O autor da letra e música de “Strange fruit”, Abel Meeropol, foi um comunista judeu e branco, um professor universitário poeta, que compunha músicas. Como compositor, tornou-se mais conhecido sob o pseudônimo Lewis Allan. Publicou a letra de “Strange fruit” num periódico marxista, The New Masses, e depois a musicou. Levou-a ao Café Society e pediu que Billie Holiday a cantasse. Billie topou o desafio. Mas Meeropol não esperava o sucesso que obteve. Nem sequer se deu ao trabalho de registrar a autoria da canção. “Strange fruit” era uma excentricidade, fora da estética musical da época e completamente contraditória com a imagem romântica de Billie Holiday.
Meeropol e sua esposa, Anne, foram os pais adotivos dos filhos de Julius e Ethel Rosenberg, acusados de espionagem a favor da União Soviética, depois que estes foram executados. O casal Rosenberg foi condenado e eletrocutado ao fim de um processo que é até hoje discutido. Ninguém põe em dúvida, porém, a sua sinceridade e idealismo, assim com as de Abel e Anne Meeropol. Quando o casal Rosenberg foi executado, seus filhos, Michael e Robert, ainda eram pequenos. Criados com desvelo, adotaram seu novo nome de família sem deixar de lado o afeto filial pelos pais biológicos.
De acordo com Robert (Rosenberg) Meeropol, a subsistência da família era garantida principalmente pelos direitos autorais de Lewis Allan (ou Abel Meeropol) sobre os sucessos “Strange fruit”, “The house I live in” (sucesso de Frank Sinatra e Josh White, o pianista do Café Society) e “Apples, peach and cherries” (sucesso de Peggy Lee). Meeropol nasceu em 1903 e morreu em 1986, na Casa de Repouso Judia em Longmeadow, Massachusetts. Muitos fãs negros de “Strange fruit” não imaginavam que ela tivesse sido composta por um branco judeu nova-iorquino.

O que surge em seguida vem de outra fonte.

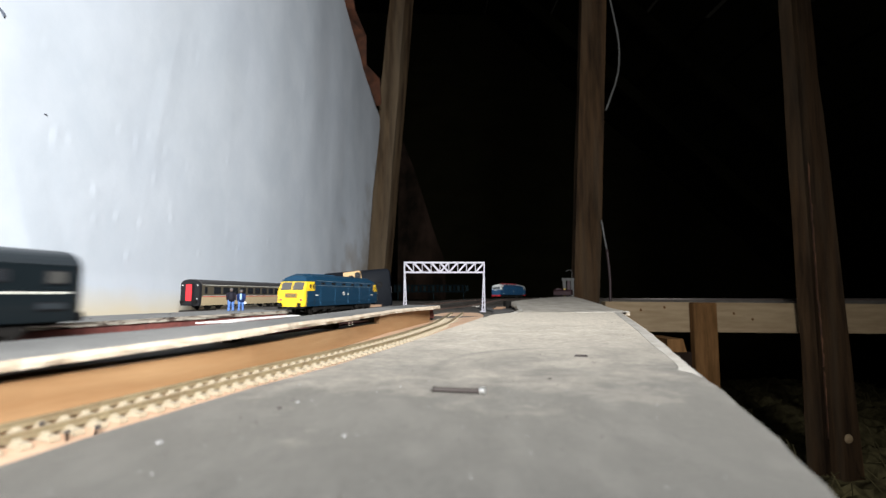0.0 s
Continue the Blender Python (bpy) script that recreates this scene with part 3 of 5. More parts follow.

Como se vê, “Strange fruit” sempre foi um enigma: como pode uma poesia transformar-se numa canção de sucesso, deprimente e triste, que fala de morte e crueldade? O contexto político -social dos EUA no período em que a canção foi escrita dá uma pista. Num cartão-postal, reproduzido no livro, “dois corpos de negros pendem de uma ponte sobre um rio. Do alto da ponte, um grupo de brancos contempla-os e comemora. Este cartão já é datado dos anos 30. Da mesma década em que Billie Holiday cantou 'Strange fruit' pela primeira vez, em Greenwich Village [...] A fotografia era uma novidade e a troca de cartões-postais, uma prática moderna, própria de gente refinada. Os linchamentos eram anunciados com antecedência e convidavam-se fotógrafos para documentá-los. Não havia o que esconder nem do que se arrepender. Pelo contrário, ainda que ilegal, essa prática era tolerada e mesmo estimulada pelas autoridades locais. O objetivo era justamente a sua divulgação. Não que houvesse malevolência nisso, afinal os brancos não queriam exterminar os negros. A intenção era apenas assustá-los, para que eles ficassem no seu lugar”.